Understanding the social, political, economic, and
ethical issues raised by the transformations occurring in our economy
and society as a result of IT. This includes attention to the
increasing gaps in access to information tools and infrastructure that
separate Americans along lines of race, gender, income, geography and
physical abilities. Research is essential to understand and respond to
these and other challenges created by an information rich economy.
NSF has released a solicitation for a $36 million
terascale computing system to ensure that the civilian research
community can continue IT innovation through access to vastly more
powerful machines than those available today. An FY2001 request for $45
million will fund a second terascale computing system and initiate
upgrades to maintain state of the art scientific computing facilities
for civilian research.
Question 4. What percentage of the President's request for the IT
initiative is designated for applied research? If Congress decided not
to appropriate funds for IT applied R&D for the next ten years, would
the private sector begin to fund this?
Answer. The traditional terms of ``basic'' or ``applied'' research
are limited in their ability to describe the nature of scientific and
technological research. For this reason it is difficult to determine a
consistent categorization of basic and applied research across
agencies. The President's Information Technology Advisory Committee
urged increased funding for fundamental research, but also recognized
the importance of federal support for applications development,
testbeds, standardization efforts, and procurements of advanced
computer systems. These activities are a vital part of the R&D
portfolio. They enable progress in fundamental research by providing a
means for applying new knowledge and a feedback process resulting in
more effective research efforts and rapid adoption of new technologies.

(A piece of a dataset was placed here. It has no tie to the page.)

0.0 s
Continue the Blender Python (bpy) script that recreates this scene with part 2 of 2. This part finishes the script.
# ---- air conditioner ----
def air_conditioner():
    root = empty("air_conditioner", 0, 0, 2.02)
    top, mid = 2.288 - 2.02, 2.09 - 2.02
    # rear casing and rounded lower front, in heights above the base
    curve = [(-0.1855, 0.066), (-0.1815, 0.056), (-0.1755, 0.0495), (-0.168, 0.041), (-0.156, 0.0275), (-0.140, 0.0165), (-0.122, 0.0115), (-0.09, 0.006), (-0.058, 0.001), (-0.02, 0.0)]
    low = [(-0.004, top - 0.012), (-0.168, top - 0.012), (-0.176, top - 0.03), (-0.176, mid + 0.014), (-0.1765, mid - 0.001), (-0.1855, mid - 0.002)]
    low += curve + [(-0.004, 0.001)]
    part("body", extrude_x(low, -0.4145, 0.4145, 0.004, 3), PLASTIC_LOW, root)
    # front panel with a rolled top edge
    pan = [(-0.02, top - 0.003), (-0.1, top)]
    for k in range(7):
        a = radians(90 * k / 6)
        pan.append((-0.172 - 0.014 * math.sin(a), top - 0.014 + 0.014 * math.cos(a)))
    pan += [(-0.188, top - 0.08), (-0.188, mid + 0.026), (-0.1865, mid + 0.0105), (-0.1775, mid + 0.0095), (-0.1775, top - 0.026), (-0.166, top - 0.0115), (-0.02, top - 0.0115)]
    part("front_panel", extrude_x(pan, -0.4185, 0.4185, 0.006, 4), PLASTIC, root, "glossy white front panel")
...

They also enable efforts requiring the talents of diverse communities
of scientists and engineers.
The industrial members of the President's Information Technology
Advisory Committee were unanimous in their opinion that industry cannot
and will not invest in solving problems of importance to society as a
whole unless such investments make sense from a business perspective.

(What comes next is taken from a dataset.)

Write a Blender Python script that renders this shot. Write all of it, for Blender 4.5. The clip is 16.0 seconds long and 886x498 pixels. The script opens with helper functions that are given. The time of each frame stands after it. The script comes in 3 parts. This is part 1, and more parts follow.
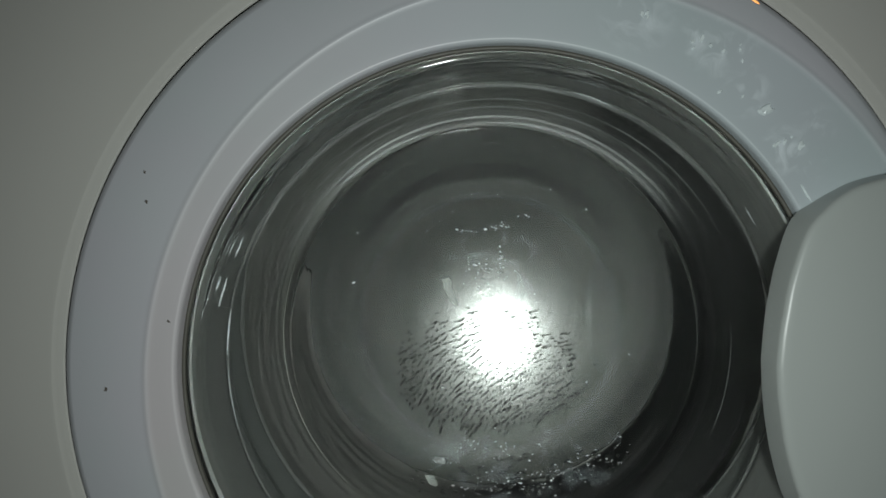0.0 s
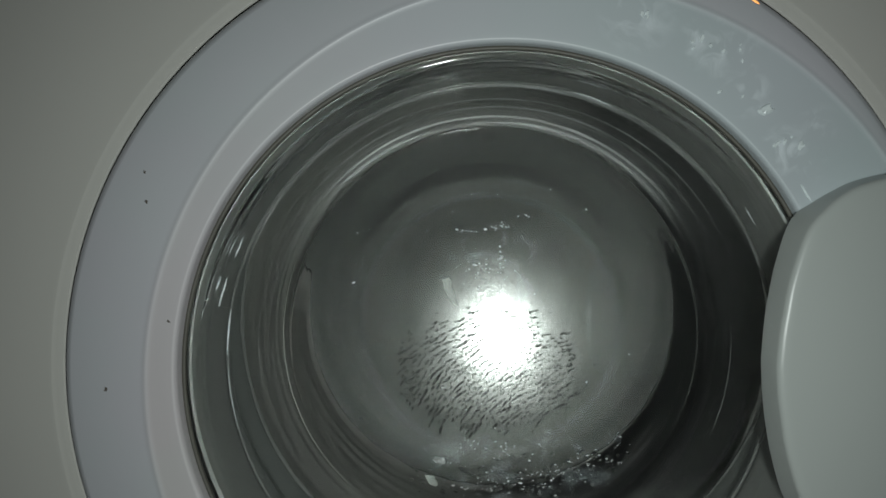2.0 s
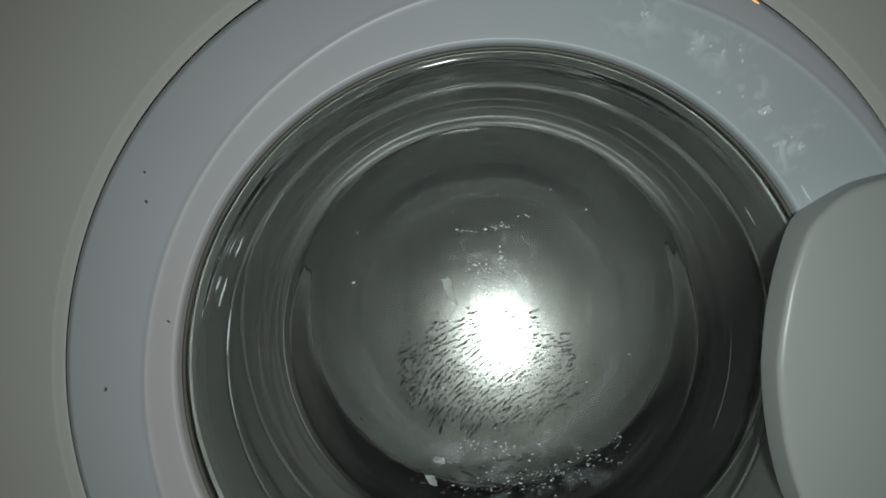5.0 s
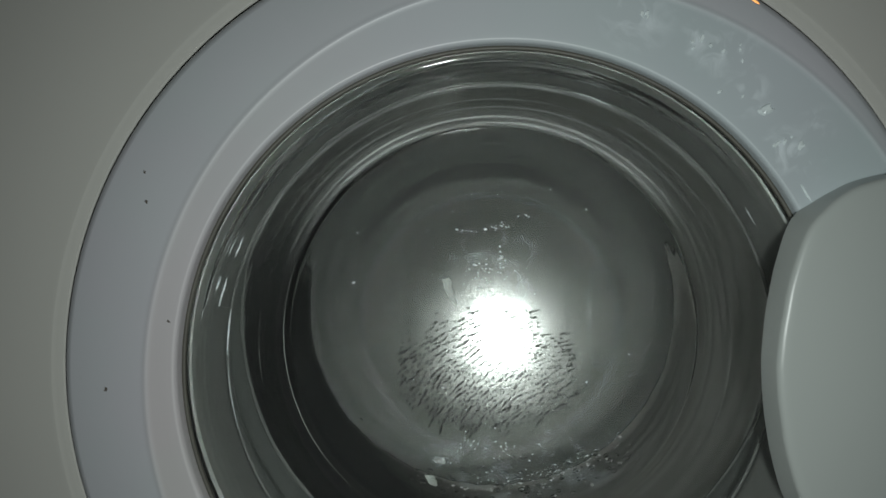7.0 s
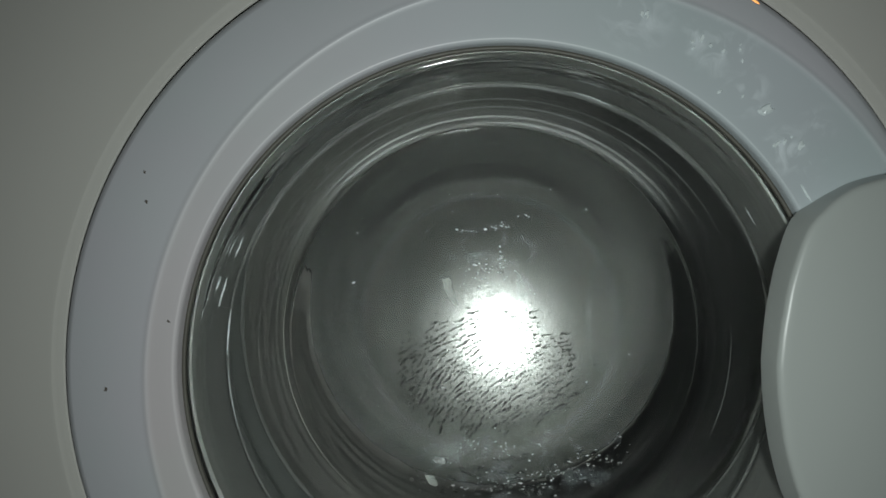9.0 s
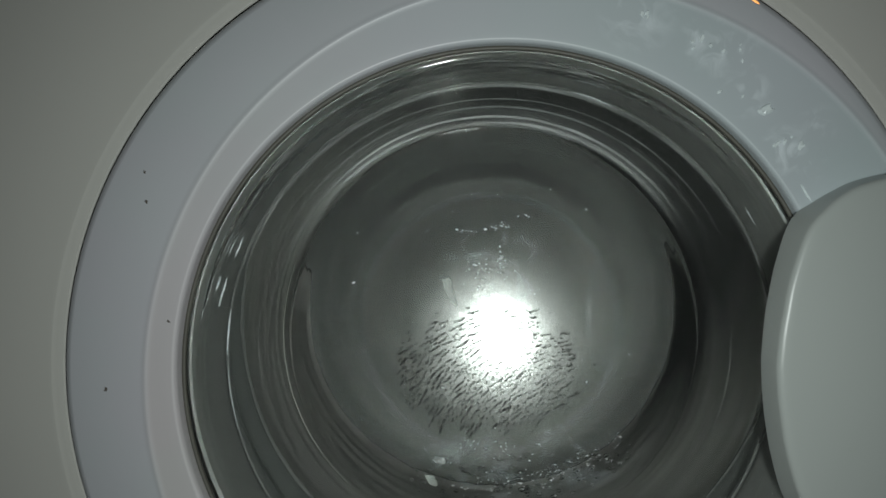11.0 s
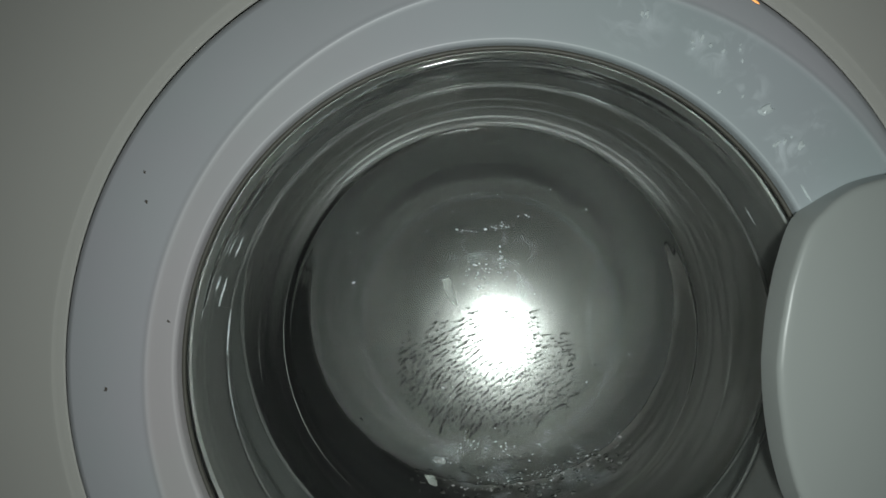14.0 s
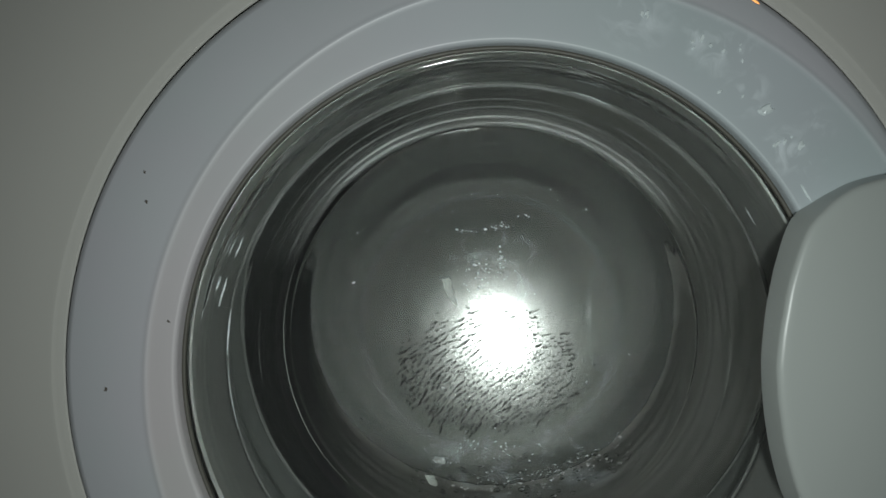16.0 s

Given the intense pace of the IT marketplace, firms must devote the
bulk of their R&D resources to shorter-term applied research and
product development with clear commercial application. Nearly all human
and capital resources must be focused on bringing the next product to
market in order for a firm to be successful.
By funding a balanced portfolio of fundamental research,
applications development, testbeds, standardization efforts, and
procurements of advanced computer systems, the Federal government
promotes the long-term health of information technology and demonstrate
new technologies. The collaboration of universities, industry, and
government laboratories allows Federal research to marry long-term
objectives to realworld problems. Funding these activities through a
variety of Federal agencies helps to leverage technical expertise
throughout government and ensure broad-based coverage of many
technological approaches to address a wide range of technical problems.